**PROBLEM TO WORK ON**: Look in the data below for the line that contains "Continue the Blender". Copy that line and the remaining lines exactly.

**SOURCE EXCERPT**:
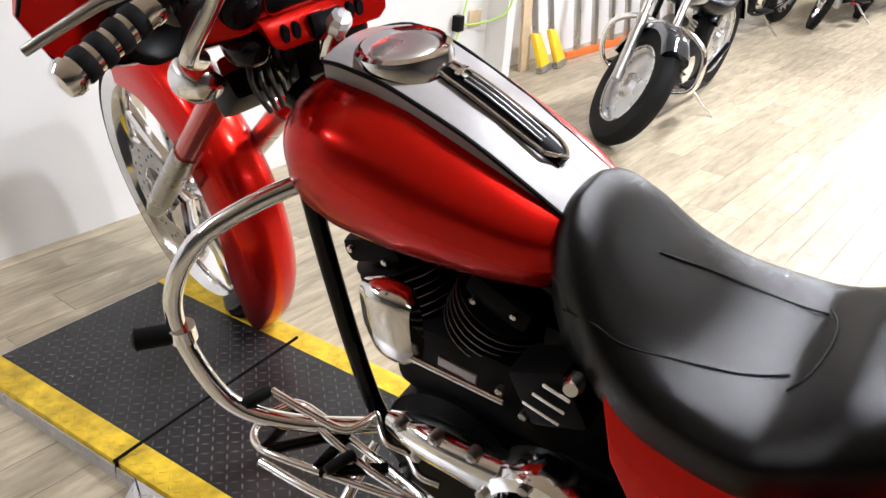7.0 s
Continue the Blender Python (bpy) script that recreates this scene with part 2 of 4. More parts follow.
wall("wall_south", -4.62, 13.72, -6.12, -6.0, 0, CEIL, UNSEEN_DARK, "unseen wall added behind the viewer, kept dark against bounced light")
wall("wall_west", -4.62, -4.5, -6.0, 2.9, 0, CEIL, UNSEEN_DARK, "unseen wall added at the near end, kept dark against bounced light")
solid("baseboard", box(1.22, 0.012, 0.07, (3.155, 2.287, 0.035), 0.003), WHITE, "white baseboard along the grey wall", kind="structure")
solid("ceiling", box(18.4, 9.5, 0.1, (4.55, -1.4, CEIL + 0.05)), CEILING, "tan painted board ceiling", kind="structure")


def lamp_fixture(x, y, half):
    t = thing("ceiling_light", "white tube light fixture in the assumed ceiling layout", "ceiling light", pose(x, y, CEIL), "ceiling lights")
    part("housing", box(2 * half + 0.06, 0.2, 0.05, (0, 0, -0.025), 0.008), WHITE, t)
    for s in (-1, 1):
        part("tube", rod((-half, 0.05 * s, -0.065), (half, 0.05 * s, -0.065), 0.013, n=10), TUBE, t, "lit fluorescent tube")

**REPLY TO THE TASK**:
Continue the Blender Python (bpy) script that recreates this scene with part 2 of 4. More parts follow.
wall("wall_south", -4.62, 13.72, -6.12, -6.0, 0, CEIL, UNSEEN_DARK, "unseen wall added behind the viewer, kept dark against bounced light")
wall("wall_west", -4.62, -4.5, -6.0, 2.9, 0, CEIL, UNSEEN_DARK, "unseen wall added at the near end, kept dark against bounced light")
solid("baseboard", box(1.22, 0.012, 0.07, (3.155, 2.287, 0.035), 0.003), WHITE, "white baseboard along the grey wall", kind="structure")
solid("ceiling", box(18.4, 9.5, 0.1, (4.55, -1.4, CEIL + 0.05)), CEILING, "tan painted board ceiling", kind="structure")


def lamp_fixture(x, y, half):
    t = thing("ceiling_light", "white tube light fixture in the assumed ceiling layout", "ceiling light", pose(x, y, CEIL), "ceiling lights")
    part("housing", box(2 * half + 0.06, 0.2, 0.05, (0, 0, -0.025), 0.008), WHITE, t)
    for s in (-1, 1):
        part("tube", rod((-half, 0.05 * s, -0.065), (half, 0.05 * s, -0.065), 0.013, n=10), TUBE, t, "lit fluorescent tube")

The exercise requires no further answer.